Law can provide an exciting and useful element to a role-playing campaign, as well as fleshing out the society and culture of the setting the GM is trying to create. There are a few obvious uses to it.

Firstly, it can provide a restrain upon PC abilities, requiring forethought to make full use of their powers. As an example, if offensive weapons are illegal, PCs will either limit themselves to non-violent ways of resolving difficulties and legal means of causing violence, or only take such weapons with them when they think the risk of being arrested is outweighed by the need for the weapons. I find the latter is a useful, and dramatic decision for players to make. PCs used to roaming around with legal stun-pistols may gulp and look at one another meaningfully when they dig the Uzi 9mm from the tin-box under the garden shed.

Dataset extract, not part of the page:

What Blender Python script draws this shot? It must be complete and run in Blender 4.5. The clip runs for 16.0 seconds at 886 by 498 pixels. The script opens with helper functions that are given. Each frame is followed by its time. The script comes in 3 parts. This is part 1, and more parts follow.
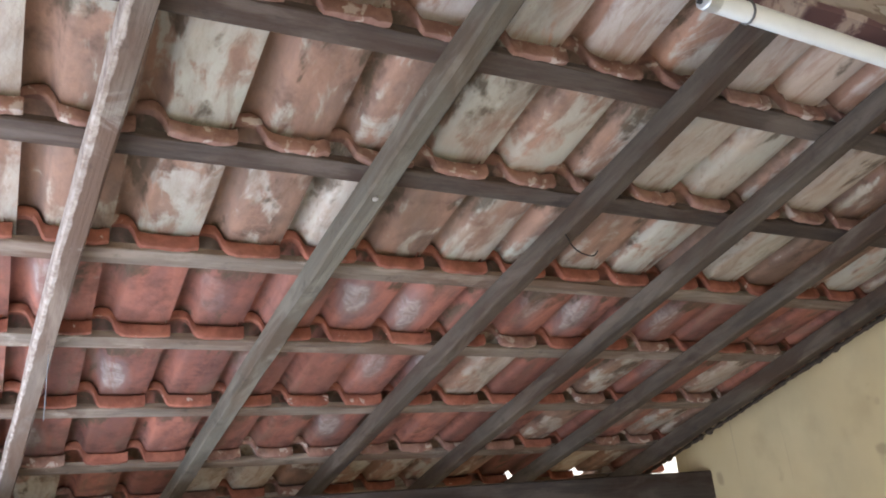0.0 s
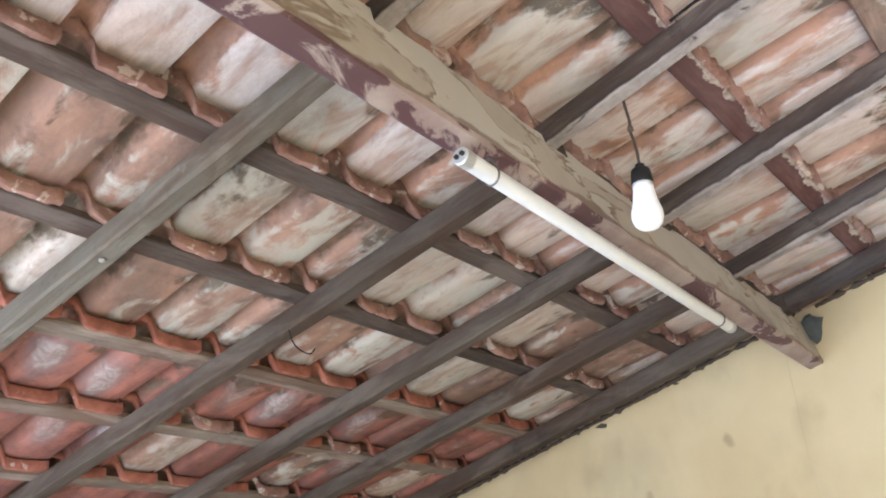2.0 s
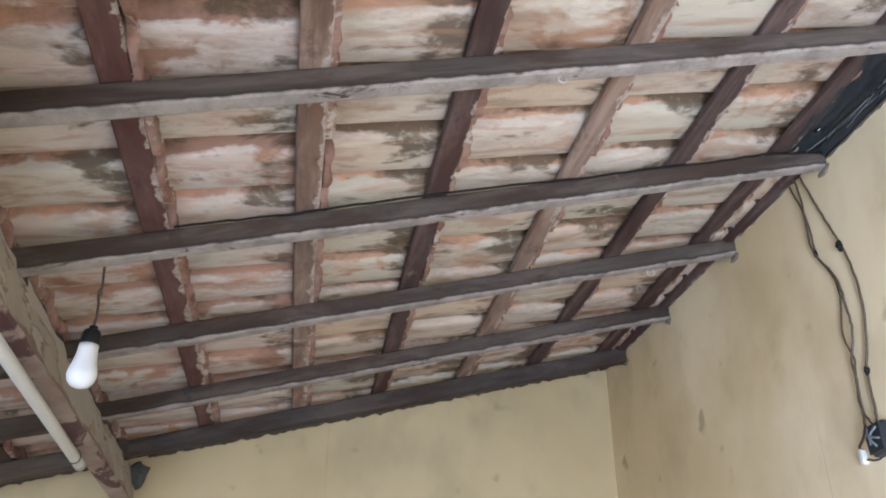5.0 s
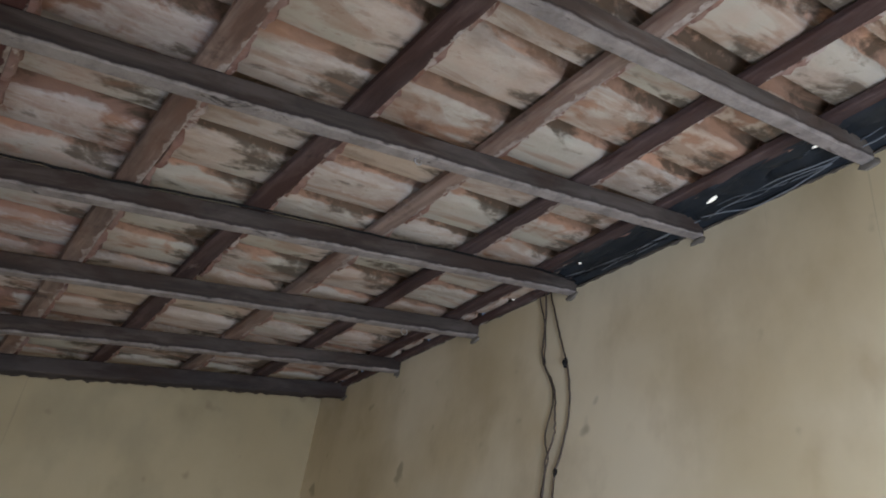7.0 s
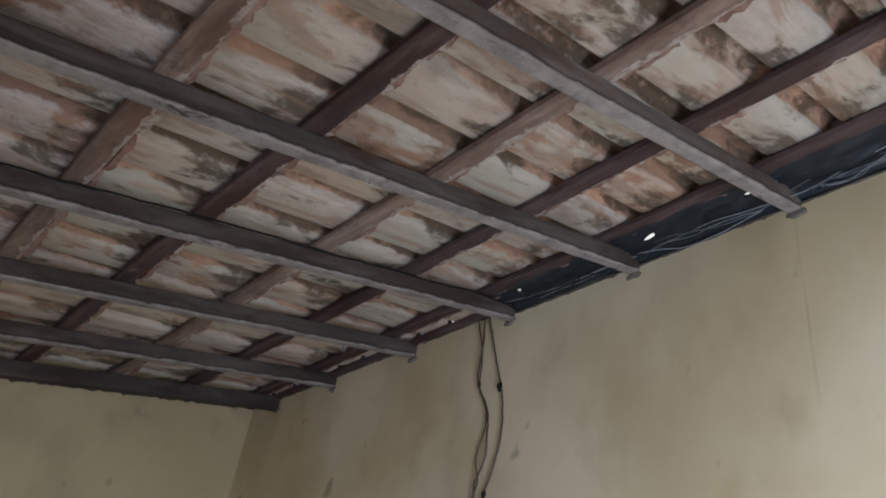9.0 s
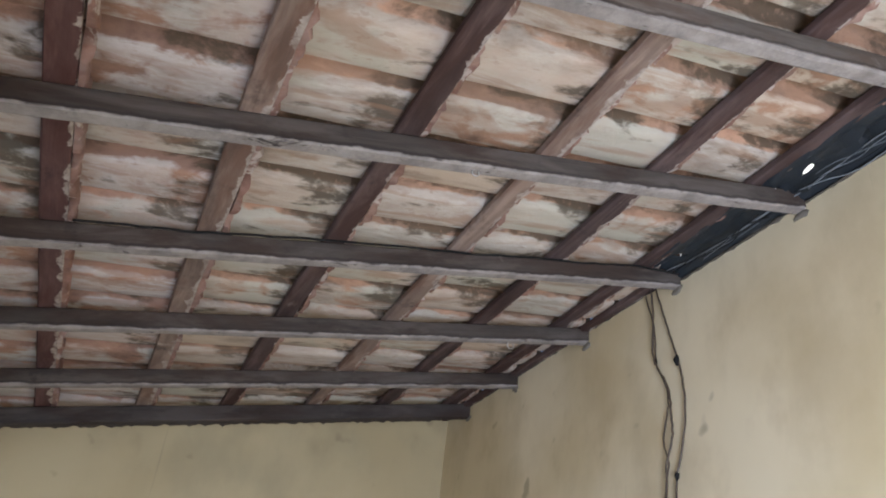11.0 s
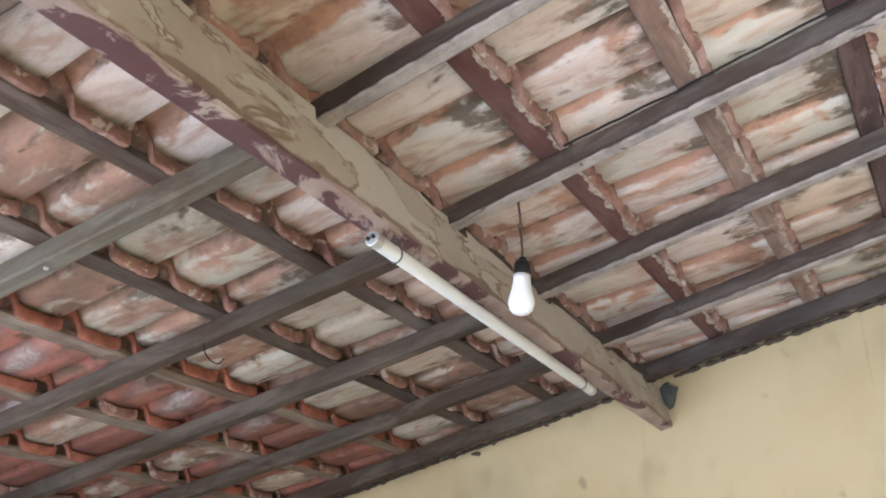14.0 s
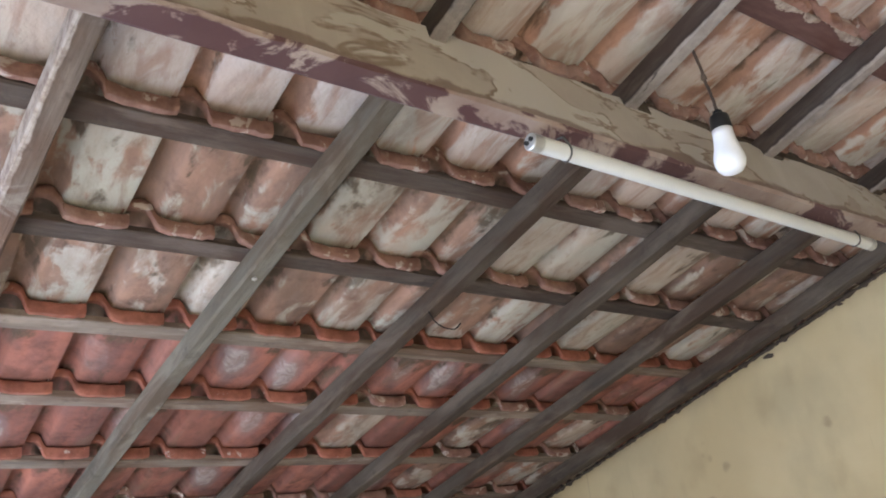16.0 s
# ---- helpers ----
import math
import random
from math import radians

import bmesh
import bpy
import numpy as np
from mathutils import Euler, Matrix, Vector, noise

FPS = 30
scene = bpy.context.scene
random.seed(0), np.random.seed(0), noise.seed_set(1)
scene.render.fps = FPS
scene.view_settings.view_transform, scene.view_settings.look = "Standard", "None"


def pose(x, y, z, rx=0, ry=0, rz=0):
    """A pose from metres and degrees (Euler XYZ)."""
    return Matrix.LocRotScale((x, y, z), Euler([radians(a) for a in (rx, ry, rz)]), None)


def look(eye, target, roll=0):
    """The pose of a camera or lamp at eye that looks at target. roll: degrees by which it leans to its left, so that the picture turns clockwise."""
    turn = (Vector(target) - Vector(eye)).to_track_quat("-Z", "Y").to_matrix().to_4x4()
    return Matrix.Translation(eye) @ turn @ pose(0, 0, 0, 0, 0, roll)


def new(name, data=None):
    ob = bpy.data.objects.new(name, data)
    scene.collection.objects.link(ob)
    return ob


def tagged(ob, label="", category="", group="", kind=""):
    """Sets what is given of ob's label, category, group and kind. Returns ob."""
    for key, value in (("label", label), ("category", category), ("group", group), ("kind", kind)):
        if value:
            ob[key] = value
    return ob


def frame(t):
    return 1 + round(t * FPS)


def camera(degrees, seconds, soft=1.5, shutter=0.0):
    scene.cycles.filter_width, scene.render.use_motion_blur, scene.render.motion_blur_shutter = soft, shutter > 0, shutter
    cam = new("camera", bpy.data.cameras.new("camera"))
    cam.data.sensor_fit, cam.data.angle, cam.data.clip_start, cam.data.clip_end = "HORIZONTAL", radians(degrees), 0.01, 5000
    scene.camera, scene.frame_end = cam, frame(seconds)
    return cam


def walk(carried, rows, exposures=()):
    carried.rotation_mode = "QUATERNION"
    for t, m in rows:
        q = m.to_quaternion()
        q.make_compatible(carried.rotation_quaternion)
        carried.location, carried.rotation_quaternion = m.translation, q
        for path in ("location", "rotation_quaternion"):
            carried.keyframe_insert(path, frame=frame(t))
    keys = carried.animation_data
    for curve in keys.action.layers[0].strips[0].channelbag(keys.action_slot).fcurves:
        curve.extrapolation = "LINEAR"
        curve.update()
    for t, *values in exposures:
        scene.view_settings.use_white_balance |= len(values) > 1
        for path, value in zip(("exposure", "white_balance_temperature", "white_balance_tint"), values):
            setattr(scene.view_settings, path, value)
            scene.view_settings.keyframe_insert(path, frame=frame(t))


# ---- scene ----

Secondly, it can provide plot devices or motivations for NPCs. Due to my own professional background I often make use of law or lawyers in adventures. I've made use of technical rules for official auditing of the books of registered charities in Middle-Earth; squabbles over inheritance in a cyberpunk setting; expiry of leases in Call of Cthulhu; and misuse of drugs virtually everywhere. It is worth stressing that these technical rules were entirely fictional. If you feel self-conscious about inventing laws out of thin air, most histories have some discussion of ancient laws in them.

Thirdly, it can add depth to the consequences of PCs actions. If there is a fairly detailed legal system, with a fairly decent level of enforcement, the PCs may well end up haunted several months down the line by an action successfully concluded in the short-term. I like anything which makes the PCs feel they are part of a world broader than a series of linked scenarios.